Dust-Obscured, Active Galaxies Evolve with Their Black Holes as They Grow
Scientists are learning a bit more about galaxies obscured by dust. With the help of data from the Subaru Strategic Program with Hyper Suprime-Cam (HSC), researchers are getting a closer look at DOGs (Dust Obscured Galaxies).
How did galaxies first form and evolve during the first 13.8 billion years of the universe? That's been a question that has perplexed researchers for years. Now, researchers are looking at DOGs, which may reveal a bit more about galaxy evolution.
DOGs are a key population when it comes to tackling the mystery of the co-evolution of galaxies and black holes. DOGs are very faint in visible light, because of the large quantity of obscuring dust, but are bright in the infrared. The brightest infrared DOGs in particular are expected to harbor the most actively growing black hole.

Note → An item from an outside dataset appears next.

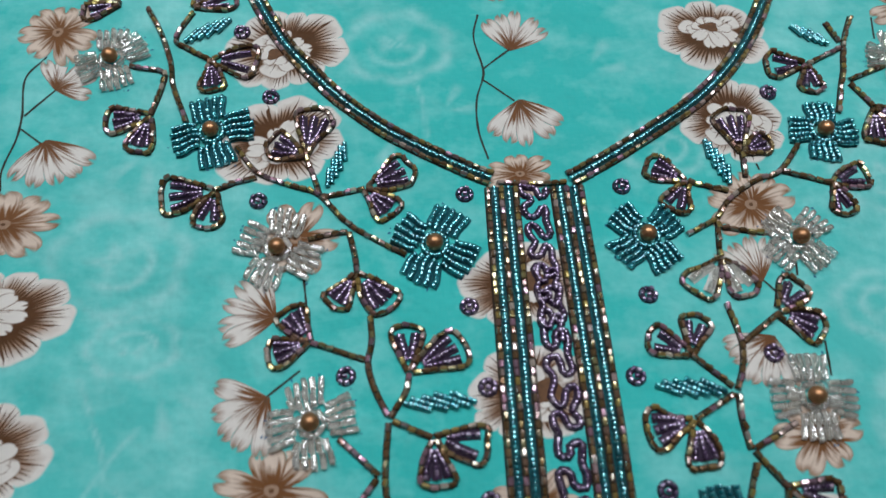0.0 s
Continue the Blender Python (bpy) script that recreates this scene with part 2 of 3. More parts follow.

In addition, most DOGs are seen in the epoch when the star formation activity of galaxies has reached its peak, which means that DOGs and their black holes are rapidly growing at an early stage of their co-evolution.
In this latest study, the researchers selected DOGs from early data from the HSC Subaru Strategic Program (SSP). DOGs are thousand times bright in the infrared than the optical. In the end, the scientists discovered 48 DOGs and revealed their statistical properties for the very first time.
"The Subaru Strategic Program with HSC has just begun," said Tohru Nagao, second author of the new study, in a news release. "In the near future, exciting results will be released not only from studies on galaxy evolution, but also from in fields such as solar systems, stars, nearby galaxies and cosmology."
The findings are published in the journal Publications of the Astronomical Society of Japan.